Details from: George Caleb Bingham (American, 1811–1879), The Jolly Flatboatmen, 1846; Charles Deas (American, 1818–1867), The Death Struggle, 1845; Richard Caton Woodville (American, 1825–1855),
Old ‘76 and Young ‘48, 1849; Richard Caton Woodville, War News from Mexico, 1848; Richard Caton Woodville,  Politics in an Oyster House, 1848; Charles Felix Blauvelt (American, 1824–1900), A German Immigrant Inquiring His Way, 1855.
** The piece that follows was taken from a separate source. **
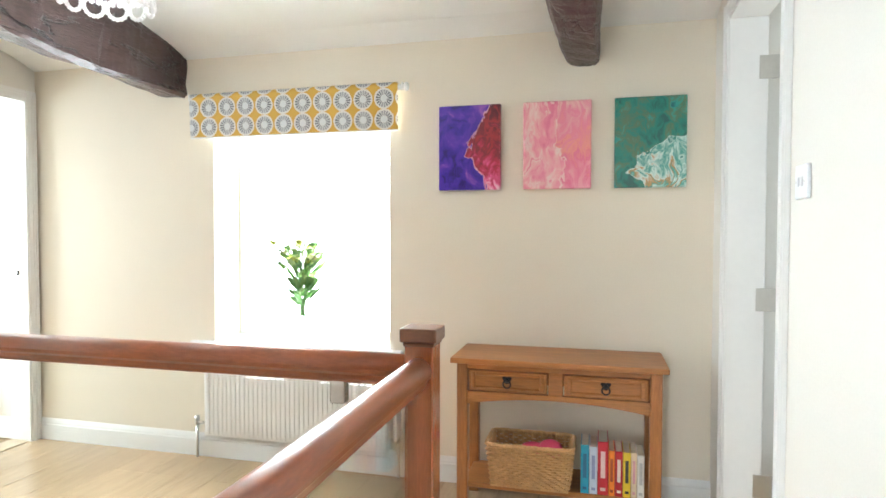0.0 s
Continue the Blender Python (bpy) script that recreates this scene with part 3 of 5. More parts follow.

These paintings are seen in relation to one another in the second section, Stories for the Public, 1830–1860. The six works were all painted between 1845 and 1855, and three are by Richard Caton Woodville, so they already formed a natural group. As the installation proceeded, we noticed that each also features a male figure with raised hands and arms. This recurring motif makes no particular art historical point, but such emphatic, theatrical gestures are typical of the narrative clarity preferred by artists and audiences of the antebellum period. Perhaps most significant, this fortuitous sequence adds a dynamic and pleasing visual punch in the galleries.

Another grouping involves two paintings that share similar and rather spectacular frames. In the fourth section of the exhibition, Cosmopolitan and Candid Stories, 1877–1915, the following works are placed on opposite sides of a doorway:

reading_228 mosquito_nets_228

Above: Thomas Wilmer Dewing (American, 1851–1938),  A Reading, 1897; John Singer Sargent (American, 1856–1925),  Mosquito Nets, 1908.

Thomas Wilmer Dewing’s A Reading, on loan from the Smithsonian American Art Museum, is enhanced by a frame that was designed by Stanford White, of the architectural firm McKim, Mead & White, which flourished about 1900. Dewing was a close friend of White’s, and it is not unusual to see his paintings in White-designed frames, which frequently feature a distinctive grille pattern. (See a detail image of a similar frame—in this case, on an example from our permanent collection—designed by Stanford White.) John Singer Sargent’s Mosquito Nets, lent by the Detroit Institute of Arts, is also set off by a frame based on one of Stanford White’s designs. The similarity of the two frames underscores the connection between the theme of the two paintings: ladies at leisure—reading and listening to stories—in elegant interiors.

As the above comparisons illustrate, the American Stories galleries are filled with paintings that speak to each other in fascinating and sometimes unexpected ways. Each visitor is bound to notice something different, so I welcome you to share your observations and discoveries here.